When it comes to issues involving Utah's scenic areas, the political chicanery is hard to follow. Washington has lately seemed mired in a muddle of broken promises, tricks and deceit.
What is now known, for example, is that the Clinton administration was less than truthful with Utah's political leaders when deciding to create the Grand Staircase-Escalante National Monument last fall. In truth, the administration had talked to people from virtually every state around Utah, despite the assertion that the monument was a closely guarded White House secret.No big deal, according to Interior Secretary Bruce Babbitt, who once was governor of Arizona. He said he wouldn't have minded being kept in the dark about such a thing when he was governor. Remarkably, he even kept a straight face when saying this.
The truth, of course, is that Clinton needed the monument to gain support among environmentalists in an election year, and Utahns would only have gotten in his way. His decision to bypass state officials (he wouldn't even come to the state to announce the monument's creation) violated a basic tenet of representative government - those who are affected by a decision ought to at least be informed.

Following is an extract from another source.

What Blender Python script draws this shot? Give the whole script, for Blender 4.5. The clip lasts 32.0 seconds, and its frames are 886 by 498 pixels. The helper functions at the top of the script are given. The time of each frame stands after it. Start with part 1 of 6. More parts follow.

Now two Republican senators are attempting a political maneuver to get their way on a sensitive roads issue. They have tacked it onto an important flood-relief bill. Alaska Sen. Ted Stevens and Utah Sen. Bob Bennett have legitimate concerns about whether the federal government intends to honor age-old claims to rights of way in their respective states. But attaching that onto the end of a flood relief bill is not the way to go.
The bill would provide $5.5 billion in aid to victims of floods in the Midwest. Despite claims that this is the way politics works in Washington, the alleviation of suffering ought to be exempt from such antics.
In their defense, however, such tactics wouldn't be necessary if the administration would allow this, and other Western issues, to be decided on merits.
More than 130 years ago, Congress passed a law allowing local governments to put roads in otherwise unreserved federal lands. That law was repealed in 1976 but with the understanding that existing claims would be honored. Now, the Clinton administration wants local governments to prove those claims existed legitimately before the law was repealed. They worry the opponents of wilderness will cut new roads across sensitive lands and forever destroy their value as wilderness.
In Utah, an estimated 5,000 such claims exist. Some of them would run straight through the new monument. Still, the state, not Washington, should be empowered to decide which roads are necessary for local economies and which claims are bogus. Utahns have suffered enough at the hands of an insensitive administration.
Bennett said the Clinton administration promised Western senators it would leave the roads issue alone, then subsequently violated that promise.
To his credit, Bennett has persuaded fellow senators to cut off all funding for implementing the new rules. That is a legitimate way to draw attention to this issue. But the people of Utah won't be well-served until an orderly democratic process replaces deceit and political innovation as the principal mode for deciding such issues.